──────── Data extract ────────

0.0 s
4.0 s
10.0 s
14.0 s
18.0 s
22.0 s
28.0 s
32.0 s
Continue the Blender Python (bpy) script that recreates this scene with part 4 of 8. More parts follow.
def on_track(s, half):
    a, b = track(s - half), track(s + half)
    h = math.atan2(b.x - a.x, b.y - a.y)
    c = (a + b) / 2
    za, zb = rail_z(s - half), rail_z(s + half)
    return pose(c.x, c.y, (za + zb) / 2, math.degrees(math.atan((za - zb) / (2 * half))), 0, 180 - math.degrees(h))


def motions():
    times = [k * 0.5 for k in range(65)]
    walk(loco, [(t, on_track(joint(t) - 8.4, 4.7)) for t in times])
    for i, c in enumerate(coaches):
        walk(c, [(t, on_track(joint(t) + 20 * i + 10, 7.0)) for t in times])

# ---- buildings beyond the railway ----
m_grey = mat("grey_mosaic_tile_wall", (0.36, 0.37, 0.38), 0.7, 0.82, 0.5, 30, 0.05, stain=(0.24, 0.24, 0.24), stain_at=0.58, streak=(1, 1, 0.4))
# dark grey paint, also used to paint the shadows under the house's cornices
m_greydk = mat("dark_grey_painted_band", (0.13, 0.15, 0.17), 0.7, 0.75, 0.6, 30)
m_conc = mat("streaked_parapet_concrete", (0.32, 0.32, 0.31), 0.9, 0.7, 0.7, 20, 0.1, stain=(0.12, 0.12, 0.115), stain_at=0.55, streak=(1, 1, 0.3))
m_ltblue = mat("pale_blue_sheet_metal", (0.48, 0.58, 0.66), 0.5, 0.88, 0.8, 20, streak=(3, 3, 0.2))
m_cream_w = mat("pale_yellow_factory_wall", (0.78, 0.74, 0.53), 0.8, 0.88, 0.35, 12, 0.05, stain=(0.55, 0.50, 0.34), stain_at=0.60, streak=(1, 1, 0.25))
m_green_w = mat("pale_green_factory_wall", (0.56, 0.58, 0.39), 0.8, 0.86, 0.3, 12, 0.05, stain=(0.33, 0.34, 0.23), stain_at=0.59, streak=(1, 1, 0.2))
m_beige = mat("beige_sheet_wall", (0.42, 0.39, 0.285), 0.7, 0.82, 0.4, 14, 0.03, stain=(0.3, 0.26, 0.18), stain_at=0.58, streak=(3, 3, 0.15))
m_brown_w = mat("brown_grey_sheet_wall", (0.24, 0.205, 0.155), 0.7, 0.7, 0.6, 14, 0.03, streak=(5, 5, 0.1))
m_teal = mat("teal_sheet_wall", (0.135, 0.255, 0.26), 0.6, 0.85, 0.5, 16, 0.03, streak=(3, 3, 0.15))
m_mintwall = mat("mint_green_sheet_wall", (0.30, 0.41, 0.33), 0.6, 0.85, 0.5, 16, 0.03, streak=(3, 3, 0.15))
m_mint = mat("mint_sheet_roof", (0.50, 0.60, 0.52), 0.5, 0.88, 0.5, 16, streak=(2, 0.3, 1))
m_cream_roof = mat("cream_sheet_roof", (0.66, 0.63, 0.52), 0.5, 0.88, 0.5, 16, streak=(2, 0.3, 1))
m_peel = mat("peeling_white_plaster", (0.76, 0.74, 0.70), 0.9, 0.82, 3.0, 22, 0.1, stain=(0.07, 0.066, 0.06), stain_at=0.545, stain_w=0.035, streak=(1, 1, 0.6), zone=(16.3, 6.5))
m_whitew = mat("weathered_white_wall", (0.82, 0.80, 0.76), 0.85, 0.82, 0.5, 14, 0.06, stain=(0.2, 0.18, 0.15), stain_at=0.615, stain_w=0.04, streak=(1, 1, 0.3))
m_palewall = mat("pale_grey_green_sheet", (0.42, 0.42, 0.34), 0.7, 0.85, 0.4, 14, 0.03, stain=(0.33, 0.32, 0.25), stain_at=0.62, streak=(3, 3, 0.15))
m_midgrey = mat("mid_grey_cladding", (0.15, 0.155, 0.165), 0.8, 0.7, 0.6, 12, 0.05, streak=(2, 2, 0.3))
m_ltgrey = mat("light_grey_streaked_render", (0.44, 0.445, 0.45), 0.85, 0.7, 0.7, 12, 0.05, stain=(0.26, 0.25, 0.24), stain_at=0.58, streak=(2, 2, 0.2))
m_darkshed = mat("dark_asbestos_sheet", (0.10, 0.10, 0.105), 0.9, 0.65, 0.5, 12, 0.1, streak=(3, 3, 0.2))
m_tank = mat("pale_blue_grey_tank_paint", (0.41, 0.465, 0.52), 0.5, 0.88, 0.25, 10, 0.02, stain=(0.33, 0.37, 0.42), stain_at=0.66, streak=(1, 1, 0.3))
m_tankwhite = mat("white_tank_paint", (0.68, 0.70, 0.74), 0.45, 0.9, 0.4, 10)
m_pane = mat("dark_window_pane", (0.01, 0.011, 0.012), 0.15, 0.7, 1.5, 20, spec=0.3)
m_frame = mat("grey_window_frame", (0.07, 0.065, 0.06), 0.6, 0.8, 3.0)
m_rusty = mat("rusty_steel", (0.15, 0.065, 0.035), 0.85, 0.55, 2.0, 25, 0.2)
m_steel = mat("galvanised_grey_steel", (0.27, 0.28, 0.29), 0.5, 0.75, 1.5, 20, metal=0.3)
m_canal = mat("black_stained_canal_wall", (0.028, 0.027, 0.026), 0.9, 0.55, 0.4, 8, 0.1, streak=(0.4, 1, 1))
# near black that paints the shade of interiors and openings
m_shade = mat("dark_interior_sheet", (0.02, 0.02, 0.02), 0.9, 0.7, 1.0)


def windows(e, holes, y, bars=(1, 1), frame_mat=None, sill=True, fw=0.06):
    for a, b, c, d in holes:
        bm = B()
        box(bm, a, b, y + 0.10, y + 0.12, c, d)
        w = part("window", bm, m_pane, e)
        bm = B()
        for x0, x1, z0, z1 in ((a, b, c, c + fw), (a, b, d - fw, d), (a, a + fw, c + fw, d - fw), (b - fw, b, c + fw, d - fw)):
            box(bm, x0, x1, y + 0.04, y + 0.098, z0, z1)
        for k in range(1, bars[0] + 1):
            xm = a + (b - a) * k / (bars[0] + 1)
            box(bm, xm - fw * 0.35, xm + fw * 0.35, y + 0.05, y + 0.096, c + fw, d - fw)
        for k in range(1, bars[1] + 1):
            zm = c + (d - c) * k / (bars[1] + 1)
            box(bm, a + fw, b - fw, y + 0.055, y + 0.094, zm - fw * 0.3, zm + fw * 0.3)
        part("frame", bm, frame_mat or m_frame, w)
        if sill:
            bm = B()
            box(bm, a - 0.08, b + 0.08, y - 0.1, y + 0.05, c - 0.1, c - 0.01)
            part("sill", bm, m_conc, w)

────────

Output exactly the leading lines of the data, up to and including the line marked by "walk(c, [(t, on_track(joint(t)".

0.0 s
4.0 s
10.0 s
14.0 s
18.0 s
22.0 s
28.0 s
32.0 s
Continue the Blender Python (bpy) script that recreates this scene with part 4 of 8. More parts follow.
def on_track(s, half):
    a, b = track(s - half), track(s + half)
    h = math.atan2(b.x - a.x, b.y - a.y)
    c = (a + b) / 2
    za, zb = rail_z(s - half), rail_z(s + half)
    return pose(c.x, c.y, (za + zb) / 2, math.degrees(math.atan((za - zb) / (2 * half))), 0, 180 - math.degrees(h))


def motions():
    times = [k * 0.5 for k in range(65)]
    walk(loco, [(t, on_track(joint(t) - 8.4, 4.7)) for t in times])
    for i, c in enumerate(coaches):
        walk(c, [(t, on_track(joint(t) + 20 * i + 10, 7.0)) for t in times])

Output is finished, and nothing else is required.